Job: Give the listing again exactly, omitting its images.
** Start Source material **
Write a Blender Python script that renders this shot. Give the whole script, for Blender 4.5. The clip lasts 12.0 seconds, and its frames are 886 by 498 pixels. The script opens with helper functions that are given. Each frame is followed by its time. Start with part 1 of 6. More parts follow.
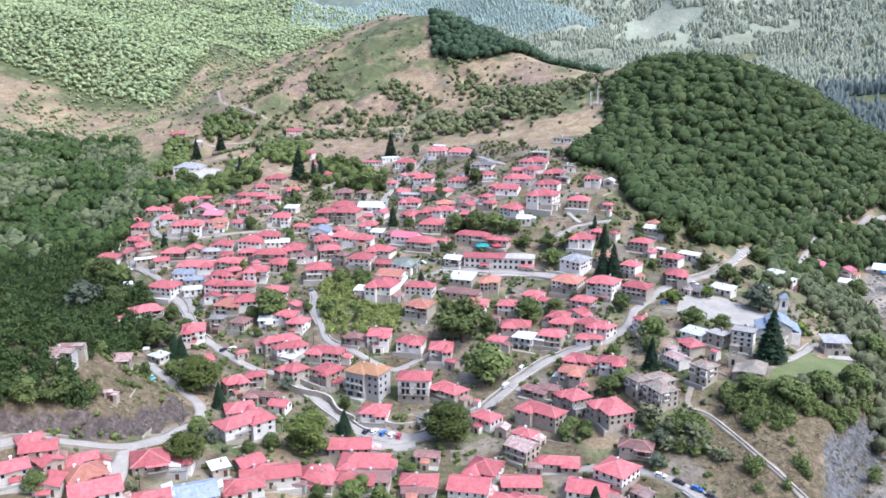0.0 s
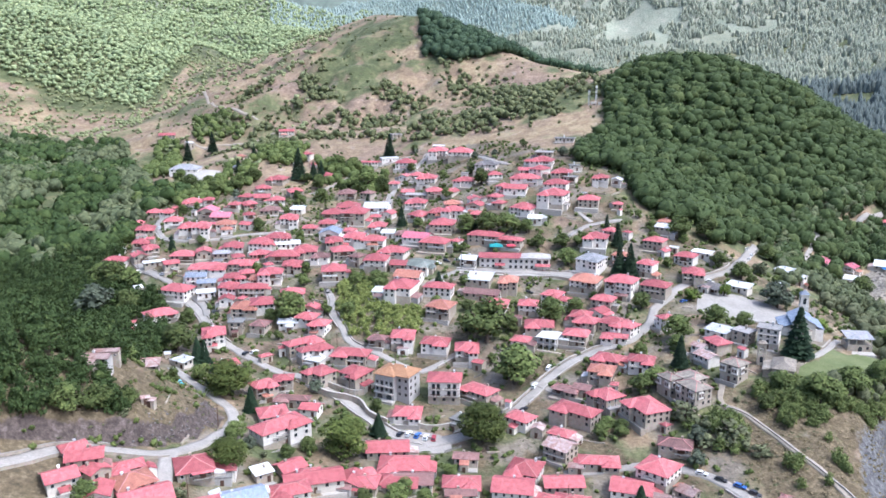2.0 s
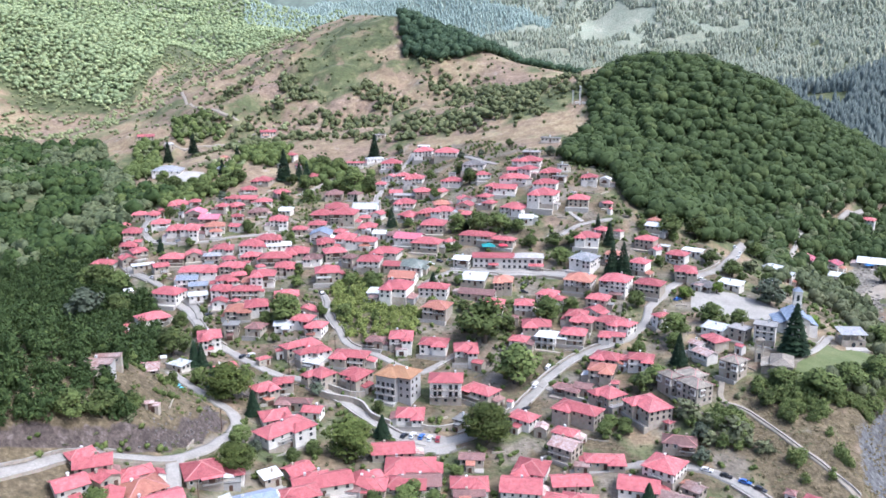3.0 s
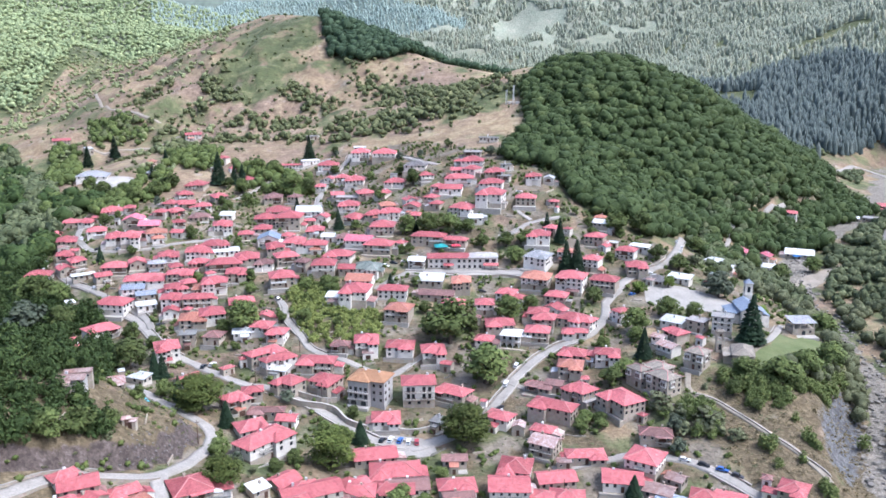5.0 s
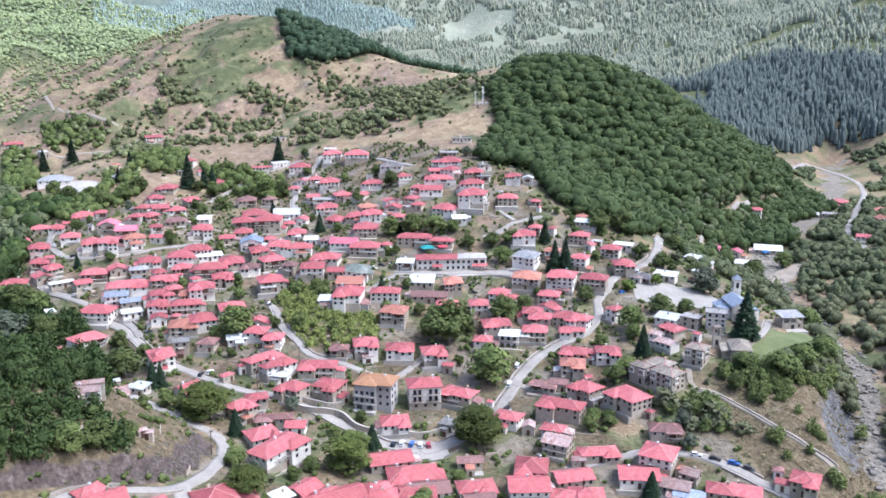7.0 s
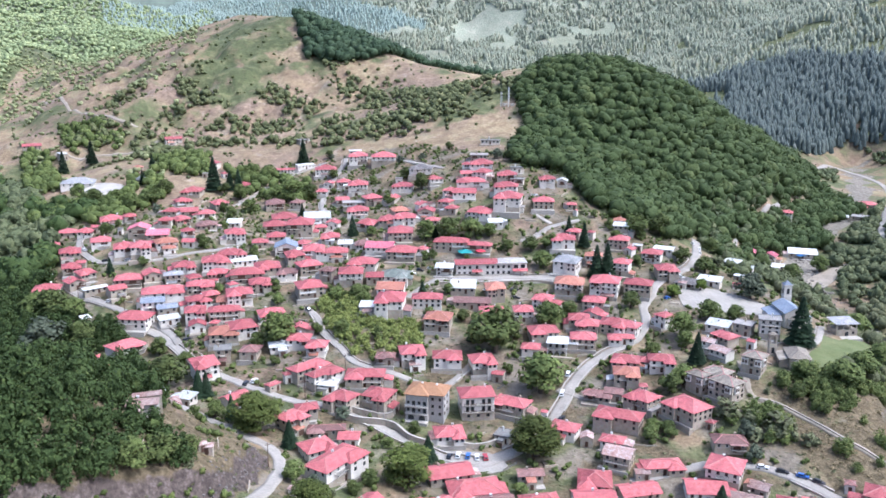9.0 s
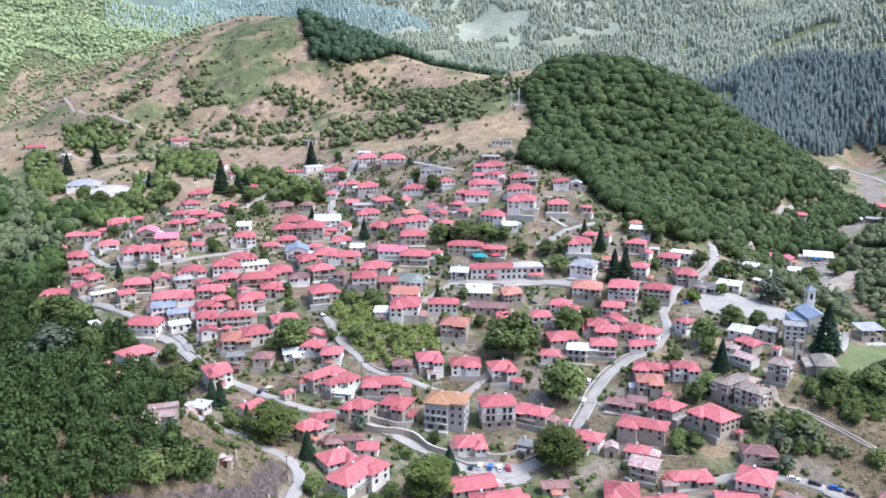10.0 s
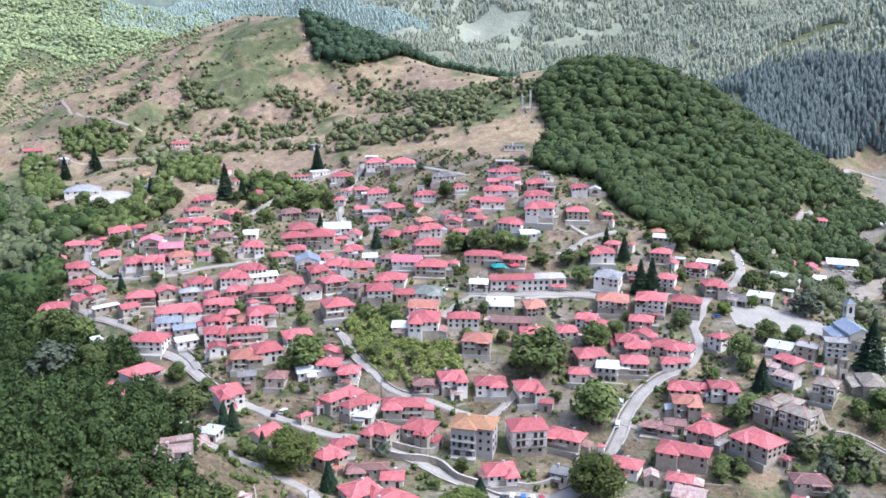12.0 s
** End Source material **
Written response:
Write a Blender Python script that renders this shot. Give the whole script, for Blender 4.5. The clip lasts 12.0 seconds, and its frames are 886 by 498 pixels. The script opens with helper functions that are given. Each frame is followed by its time. Start with part 1 of 6. More parts follow.
0.0 s
2.0 s
3.0 s
5.0 s
7.0 s
9.0 s
10.0 s
12.0 s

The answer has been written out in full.